La soprano Mary Bevan s'empare de la malheureuse Eurydice avec une sensibilité naturelle. Ancrée dans des harmonies graves, chaudement accrochées et volant vers des aigus volatiles et délicats, elle se meut comme sa voix riche, avec une aisance scénique. Dans le rôle de la Public Opinion, Lucia Lucas, transgenre à la tessiture de baryton, prend part à l'aventure avec humour et convivialité. Maître de cérémonie, conduisant le drame puis le taxi, son jeu est comique et tendre, le timbre vocal a des appuis chaleureux.
Le ténébreux Jupiter de cette soirée revient à l'auguste baryton-basse Willard White. Dans l'élan de son jeu fortement expressif, la voix grave, ample en impose et résonne longuement dans la salle. La mezzo-soprano Anne-Marie Owens joue une Juno imperturbable.
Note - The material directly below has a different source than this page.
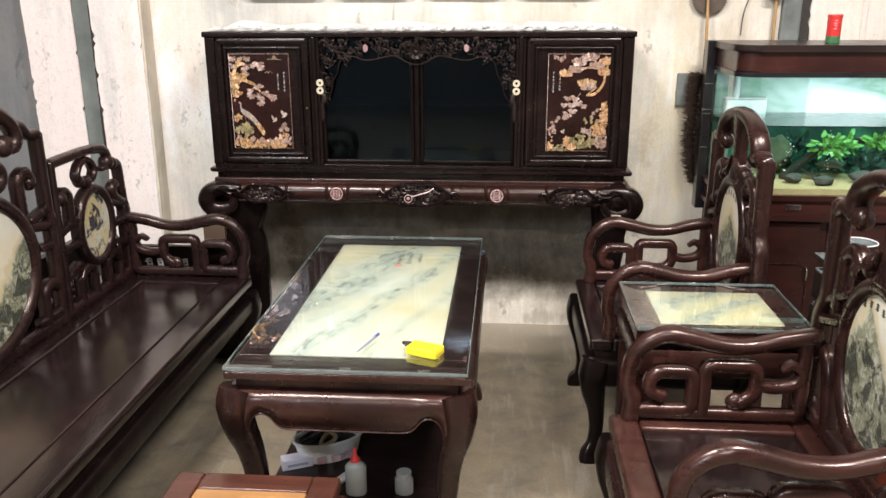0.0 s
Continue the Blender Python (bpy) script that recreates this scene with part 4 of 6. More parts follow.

Le jeu autoritaire de la déesse conjugale présente globalement un chant homogène et volontairement sévère.
Le diable se cache dans les détails, le dieu des Enfers Pluton (Alex Otterburn) concentre lui aussi des subtilités dans le grain d'une voix solide et compacte, marquante, intense en projection et claire en lignes. Le chanteur reste constamment dans son personnage à travers des expressions et un jeu provocateur, adapté à ce rôle machiavélique et malfaisant, faisant sensation auprès du public. John Styx a des mélodies aussi nettement conduites, le ténor Alan Oke tonifiant un léger vibrato, s'allégeant parfois pour charmer, conservant toujours la ligne.
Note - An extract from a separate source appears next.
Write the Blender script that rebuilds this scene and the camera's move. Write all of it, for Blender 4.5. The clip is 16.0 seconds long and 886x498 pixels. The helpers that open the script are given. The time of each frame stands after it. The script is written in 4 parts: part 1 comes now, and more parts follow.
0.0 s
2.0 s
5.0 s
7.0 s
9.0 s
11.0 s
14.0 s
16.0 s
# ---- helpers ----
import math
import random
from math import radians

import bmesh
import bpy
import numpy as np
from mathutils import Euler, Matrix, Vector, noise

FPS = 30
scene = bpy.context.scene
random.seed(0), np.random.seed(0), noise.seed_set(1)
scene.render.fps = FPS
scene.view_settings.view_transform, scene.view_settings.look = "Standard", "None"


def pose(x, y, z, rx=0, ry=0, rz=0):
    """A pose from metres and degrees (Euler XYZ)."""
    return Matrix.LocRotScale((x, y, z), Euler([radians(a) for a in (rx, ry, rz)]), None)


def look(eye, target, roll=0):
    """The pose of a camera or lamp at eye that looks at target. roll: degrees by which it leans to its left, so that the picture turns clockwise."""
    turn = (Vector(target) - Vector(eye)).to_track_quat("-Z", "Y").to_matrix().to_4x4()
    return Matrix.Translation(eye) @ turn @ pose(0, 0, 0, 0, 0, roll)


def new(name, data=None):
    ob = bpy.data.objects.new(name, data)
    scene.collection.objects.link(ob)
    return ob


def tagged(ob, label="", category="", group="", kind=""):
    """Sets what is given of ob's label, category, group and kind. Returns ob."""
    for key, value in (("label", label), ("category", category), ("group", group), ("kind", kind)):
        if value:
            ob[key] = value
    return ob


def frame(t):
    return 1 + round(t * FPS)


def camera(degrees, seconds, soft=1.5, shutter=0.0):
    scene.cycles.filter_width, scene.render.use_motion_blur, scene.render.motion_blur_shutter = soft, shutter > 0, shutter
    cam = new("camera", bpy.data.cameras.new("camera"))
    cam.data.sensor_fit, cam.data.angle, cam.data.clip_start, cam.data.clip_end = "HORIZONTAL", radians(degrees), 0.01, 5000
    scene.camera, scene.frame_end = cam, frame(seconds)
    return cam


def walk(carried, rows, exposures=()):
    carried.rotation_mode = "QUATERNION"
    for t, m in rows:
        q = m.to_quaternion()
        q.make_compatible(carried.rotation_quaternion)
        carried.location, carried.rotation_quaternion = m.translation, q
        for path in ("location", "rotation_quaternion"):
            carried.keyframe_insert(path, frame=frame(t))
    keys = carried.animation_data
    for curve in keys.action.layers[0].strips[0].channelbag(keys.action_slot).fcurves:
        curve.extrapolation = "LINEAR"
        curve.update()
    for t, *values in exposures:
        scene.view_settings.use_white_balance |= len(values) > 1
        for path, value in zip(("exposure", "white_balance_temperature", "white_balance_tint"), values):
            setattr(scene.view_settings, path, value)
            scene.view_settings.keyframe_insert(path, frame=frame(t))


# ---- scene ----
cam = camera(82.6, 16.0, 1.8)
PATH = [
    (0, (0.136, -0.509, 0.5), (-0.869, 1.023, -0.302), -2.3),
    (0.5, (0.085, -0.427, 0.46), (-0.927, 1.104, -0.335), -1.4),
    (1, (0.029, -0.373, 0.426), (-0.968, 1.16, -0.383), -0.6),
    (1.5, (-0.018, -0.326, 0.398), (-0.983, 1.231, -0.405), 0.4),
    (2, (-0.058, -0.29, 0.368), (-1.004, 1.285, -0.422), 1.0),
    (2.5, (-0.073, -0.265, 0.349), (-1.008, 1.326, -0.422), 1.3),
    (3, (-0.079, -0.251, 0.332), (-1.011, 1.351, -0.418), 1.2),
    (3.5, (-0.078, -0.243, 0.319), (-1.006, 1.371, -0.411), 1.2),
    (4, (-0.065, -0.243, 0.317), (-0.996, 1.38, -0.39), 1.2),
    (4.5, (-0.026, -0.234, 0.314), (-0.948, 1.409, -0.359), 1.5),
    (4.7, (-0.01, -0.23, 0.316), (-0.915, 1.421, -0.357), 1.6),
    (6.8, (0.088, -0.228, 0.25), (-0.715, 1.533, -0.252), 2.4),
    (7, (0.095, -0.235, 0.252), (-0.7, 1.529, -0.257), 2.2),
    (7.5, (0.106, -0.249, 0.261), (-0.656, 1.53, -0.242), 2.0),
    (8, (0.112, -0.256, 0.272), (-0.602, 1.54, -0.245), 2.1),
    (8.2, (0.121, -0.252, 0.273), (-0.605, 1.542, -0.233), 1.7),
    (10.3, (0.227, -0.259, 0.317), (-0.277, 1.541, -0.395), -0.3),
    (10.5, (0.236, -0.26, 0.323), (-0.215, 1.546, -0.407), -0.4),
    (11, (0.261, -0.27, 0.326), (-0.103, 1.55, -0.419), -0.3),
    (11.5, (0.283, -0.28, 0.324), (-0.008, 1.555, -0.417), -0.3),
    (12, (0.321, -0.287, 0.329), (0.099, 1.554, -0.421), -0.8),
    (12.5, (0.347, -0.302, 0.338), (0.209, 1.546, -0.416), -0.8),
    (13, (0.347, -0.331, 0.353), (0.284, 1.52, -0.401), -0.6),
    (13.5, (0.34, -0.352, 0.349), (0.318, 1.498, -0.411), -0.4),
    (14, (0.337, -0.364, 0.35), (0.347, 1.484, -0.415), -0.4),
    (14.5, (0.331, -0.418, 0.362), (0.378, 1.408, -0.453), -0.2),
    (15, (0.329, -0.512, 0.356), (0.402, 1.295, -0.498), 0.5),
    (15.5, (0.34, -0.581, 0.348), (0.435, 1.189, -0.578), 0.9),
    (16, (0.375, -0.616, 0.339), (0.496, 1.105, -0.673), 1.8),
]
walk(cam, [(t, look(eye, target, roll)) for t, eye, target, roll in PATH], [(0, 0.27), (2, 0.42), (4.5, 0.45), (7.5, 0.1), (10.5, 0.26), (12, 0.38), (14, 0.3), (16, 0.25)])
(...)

Venus (la soprano Judith Howarth) est une voix généreuse et pleinement projetée, comme elle exploite entièrement sa tessiture homogène. Ses aigus dans les ensembles sont remarqués par un soutien de justesse notable. Le messager Cupidon est joué par la soprano Ellie Laugharne. Pétillante et active dans ses moindres gestes, la voix est énergique, voluptueuse et sans difficultés apparentes (même quand elle accompagne son chant d'une chorégraphie vivante). Le baryton-basse Keel Watson joue un Mars passif scéniquement mais présent par un timbre élevé. Enfin la mezzo-soprano Idunnu Münch incarne une Diana élégante, lady sensuelle et dotée d'aigus affirmés, cuivrés.
Le chœur maison se montre constamment impliqué dans l'action scénique et vocale, même si quelques décalages avec l'orchestre se font entendre. La fosse dirigée par Sian Edwards, guide l'ensemble des solistes, choristes et de l'action avec dynamisme, ainsi qu'une efficacité sonore majestueuse. La battue est claire, bienveillante, l'orchestre très réceptif comme l'accueil du public qui couronne d'un succès Offenbach in english.